Information captured by differential forms
Differential 1-forms are the dual of vector fields on a manifold. Thus, if you are interested in vector fields, you should also be interested in their ``mirror image,'' differential forms. A good intuition regarding their multiplication is that $\mathrm{d}x\wedge\mathrm{d}y$ is an oriented area. Thus, $\mathrm{d}y\wedge\mathrm{d}x = -\mathrm{d}x\wedge\mathrm{d}y$ since its orientation is opposite that of $\mathrm{d}x\wedge\mathrm{d}y$. The exterior derivative unifies and generalizes the gradient, curl, divergence, and Laplacian. Some special cases of the nilpotency of $\mathrm{d}$ (i.e., $\mathrm{d}^2 = 0$) are $\nabla\cdot\nabla\times{\bf F} = 0$ and $\nabla\times\nabla f = 0$.
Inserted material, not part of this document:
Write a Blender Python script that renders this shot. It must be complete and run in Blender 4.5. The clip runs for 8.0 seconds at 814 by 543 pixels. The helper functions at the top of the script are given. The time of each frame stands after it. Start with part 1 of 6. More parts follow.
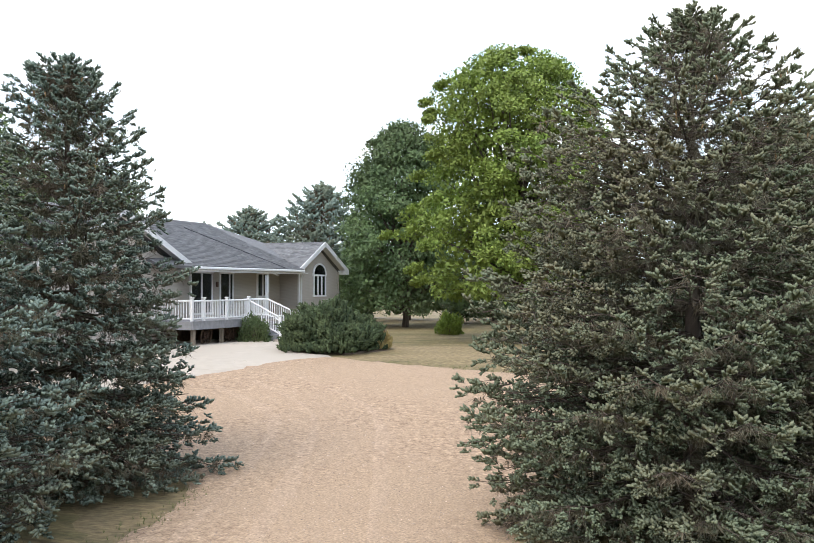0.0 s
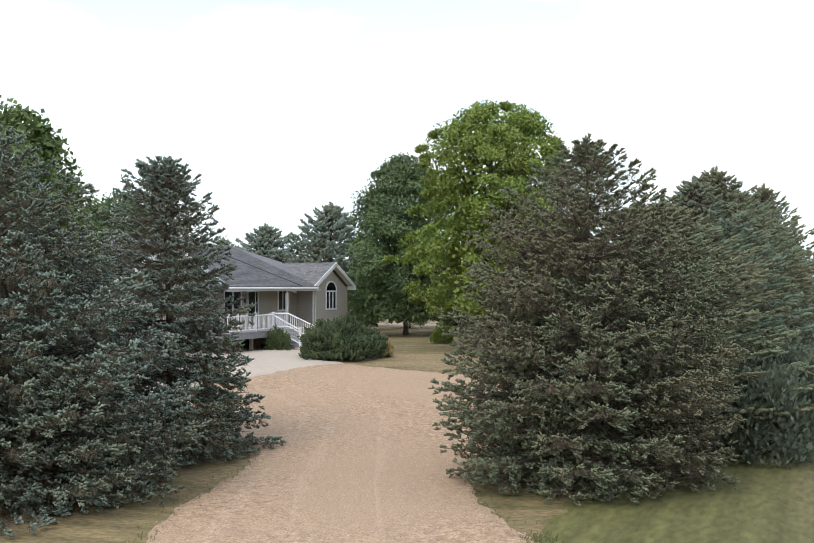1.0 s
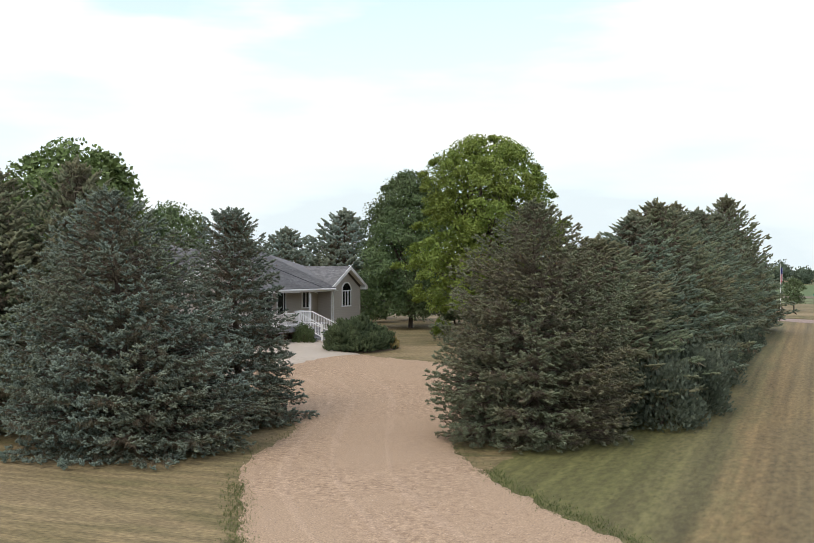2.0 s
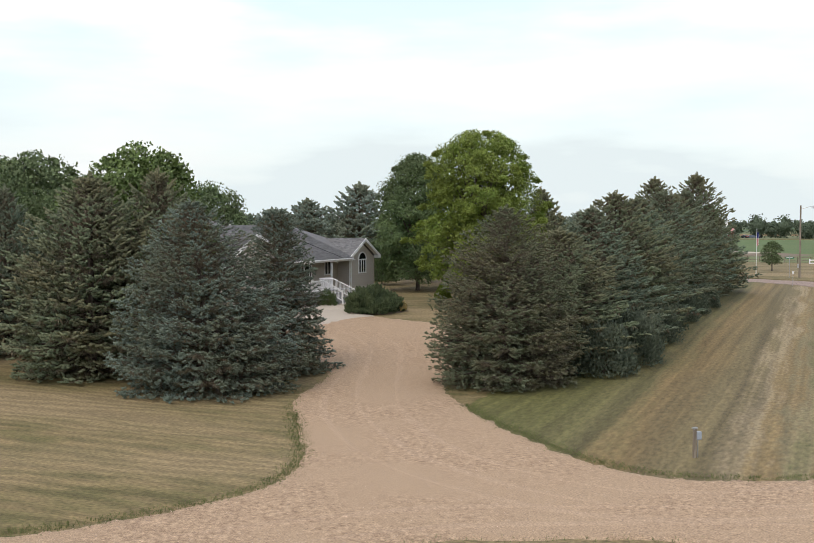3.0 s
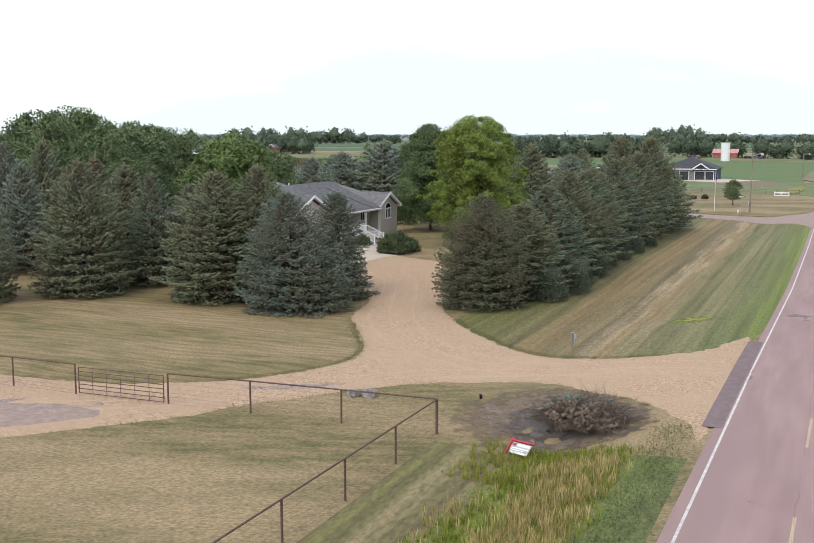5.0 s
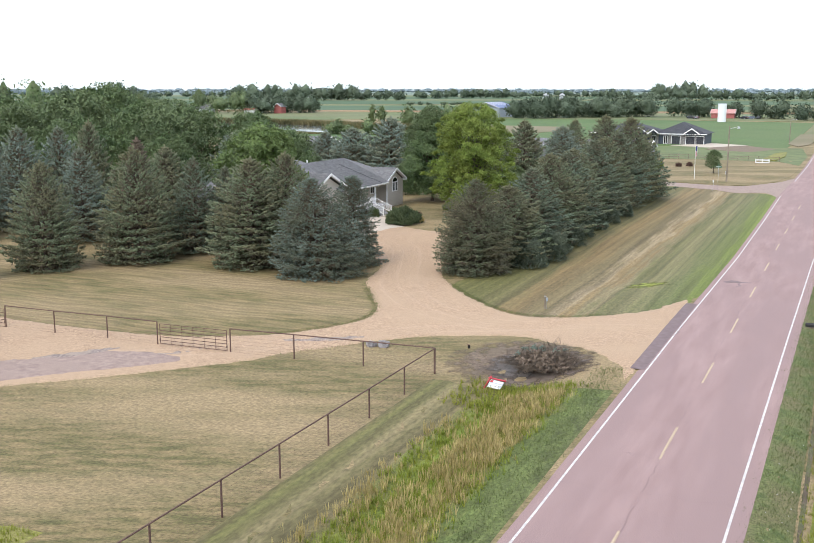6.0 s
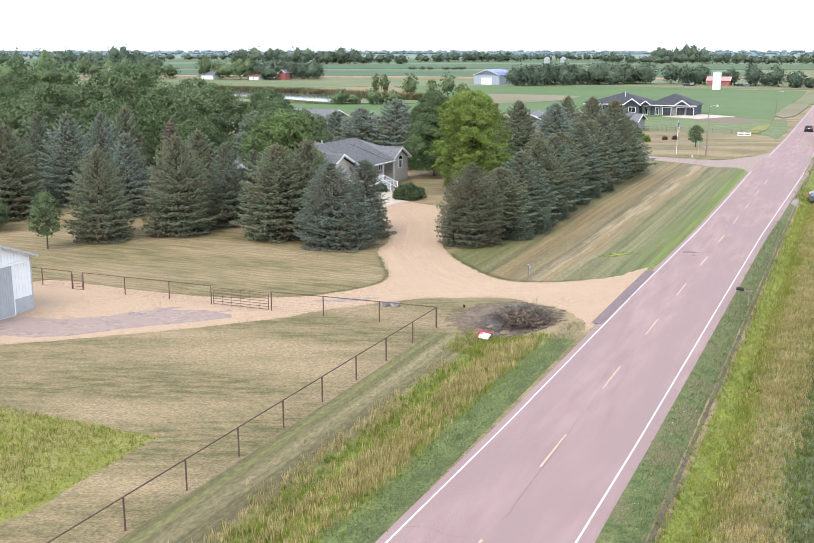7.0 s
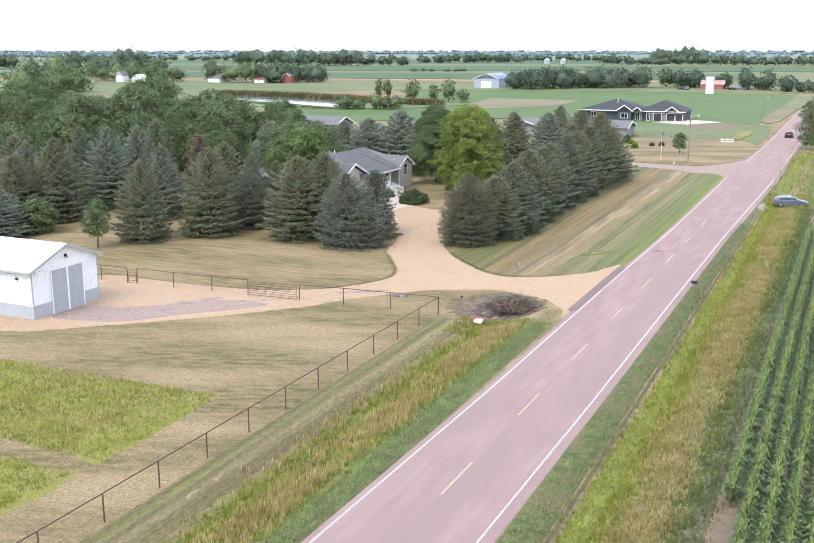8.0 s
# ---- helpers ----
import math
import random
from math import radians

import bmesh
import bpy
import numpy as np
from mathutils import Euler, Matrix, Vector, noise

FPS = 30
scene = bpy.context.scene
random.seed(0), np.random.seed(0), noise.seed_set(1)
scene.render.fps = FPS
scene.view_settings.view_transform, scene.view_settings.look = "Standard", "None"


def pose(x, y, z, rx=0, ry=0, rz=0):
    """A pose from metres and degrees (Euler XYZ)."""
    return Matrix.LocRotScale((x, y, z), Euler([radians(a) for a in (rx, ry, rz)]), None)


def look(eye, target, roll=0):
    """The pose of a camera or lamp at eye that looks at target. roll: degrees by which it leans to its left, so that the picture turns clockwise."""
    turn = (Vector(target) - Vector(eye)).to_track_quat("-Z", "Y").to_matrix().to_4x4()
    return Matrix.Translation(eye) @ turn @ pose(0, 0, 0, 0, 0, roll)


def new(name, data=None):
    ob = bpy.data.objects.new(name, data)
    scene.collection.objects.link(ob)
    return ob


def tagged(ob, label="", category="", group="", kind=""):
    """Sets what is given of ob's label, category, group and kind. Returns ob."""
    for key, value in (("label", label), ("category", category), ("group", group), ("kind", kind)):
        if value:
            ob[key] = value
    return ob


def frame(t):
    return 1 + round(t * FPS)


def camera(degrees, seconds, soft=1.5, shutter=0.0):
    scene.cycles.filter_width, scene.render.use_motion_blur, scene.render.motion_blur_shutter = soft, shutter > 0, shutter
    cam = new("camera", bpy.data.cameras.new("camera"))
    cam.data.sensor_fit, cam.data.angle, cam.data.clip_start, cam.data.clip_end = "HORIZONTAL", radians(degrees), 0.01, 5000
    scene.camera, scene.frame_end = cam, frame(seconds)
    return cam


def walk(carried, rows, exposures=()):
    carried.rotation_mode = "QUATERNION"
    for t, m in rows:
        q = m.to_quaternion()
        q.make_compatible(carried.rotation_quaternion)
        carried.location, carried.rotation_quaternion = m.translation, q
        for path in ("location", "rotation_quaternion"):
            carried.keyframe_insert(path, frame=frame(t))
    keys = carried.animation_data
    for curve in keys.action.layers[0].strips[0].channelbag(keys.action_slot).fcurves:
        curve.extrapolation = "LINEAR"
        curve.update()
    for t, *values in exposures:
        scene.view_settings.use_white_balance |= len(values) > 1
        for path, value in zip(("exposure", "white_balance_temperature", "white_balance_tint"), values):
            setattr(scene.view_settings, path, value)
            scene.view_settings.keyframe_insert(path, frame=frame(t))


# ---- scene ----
cam = camera(45.0, 8.0, soft=0.55)
# seconds, eye x, y, z, yaw, pitch
ROWS = [
    (0.0, -0.131, -0.393, 3.946, 0.042, 0.908),
    (0.5, 0.023, -4.207, 4.277, 0.091, 0.999),
    (1.0, 0.133, -8.825, 4.775, 0.256, 0.984),
    (1.5, 0.271, -13.861, 5.283, 0.472, 0.862),
    (3.0, 0.935, -31.191, 7.696, 1.381, -2.788),
    (3.5, 1.208, -37.642, 8.622, 1.730, -4.034),
    (4.0, 1.455, -44.351, 9.724, 2.050, -5.286),
    (4.5, 1.664, -51.150, 11.265, 2.256, -6.649),
    (6.0, 2.408, -72.103, 16.504, 2.652, -10.599),
    (6.5, 2.542, -79.203, 18.328, 2.691, -11.986),
    (7.0, 2.617, -86.294, 20.074, 2.731, -12.791),
    (7.5, 2.700, -93.317, 21.562, 2.775, -12.827),
    (8.0, 2.766, -100.361, 22.954, 2.791, -12.835),
]
EXPOSURES = [(0.0, 0.96, 6600, 10), (0.5, 0.84, 6600, 10), (1.0, 0.60, 6750, 10), (1.5, 0.40, 6900, 11), (3.0, 0.18, 7250, 12), (3.5, 0.20, 7250, 12), (4.5, 0.30, 7080, 12), (6.0, 0.80, 6800, 11), (6.5, 0.95, 6700, 11), (8.0, 1.10, 6600, 12)]
walk(cam, [(t, pose(x, y, z, 90 + pitch, 0, yaw)) for t, x, y, z, yaw, pitch in ROWS], EXPOSURES)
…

In terms of integration, notice first that the volume form transforms the right way under coordinate transformations, $$\begin{eqnarray} \omega &=& h(p) \mathrm{d}x^1\wedge\cdots\wedge \mathrm{d}x^n \\ &=& h(p) \frac{\partial x^1}{\partial y^{\mu_1}} \mathrm{d}x^{\mu_1}\wedge\cdots\wedge \frac{\partial x^n}{\partial y^{\mu_n}} \mathrm{d}x^{\mu_n} \\ &=& h(p) \det\left(\frac{\partial x^\mu}{\partial y^\nu}\right) \mathrm{d}y^1\wedge\cdots\wedge \mathrm{d}y^n, \end{eqnarray}$$ where $h(p)$ is positive definite and $\det\left(\frac{\partial x^\mu}{\partial y^\nu}\right)$ is the Jacobian of the coordinate transformation. It also ``knows'' about the orientability of the space. In fact, a space is orientable if and only if it has a volume form.
With differential forms, many important results from multivariable calculus can be unified into a single formula, Stokes' theorem: $$\int_M \mathrm{d}\omega = \int_{\partial M} \omega.$$ For example, some special cases of Stokes' theorem are the curl and divergence theorems in 3-space: $$\begin{eqnarray} \int_S \nabla\times {\bf F}\cdot d{\bf S} &=& \oint_{\partial S} {\bf F}\cdot d{\bf r} \\ \int_V \nabla\cdot {\bf F} dV &=& \oint_{\partial V} {\bf F}\cdot d {\bf S} \end{eqnarray}$$ Of course, Stokes' theorem also generalizes these theorems to higher dimensions.
The utility of differential forms extends far beyond this. For example, de Rham cohomology depends fundamentally on differential forms and can be used to classify topological spaces.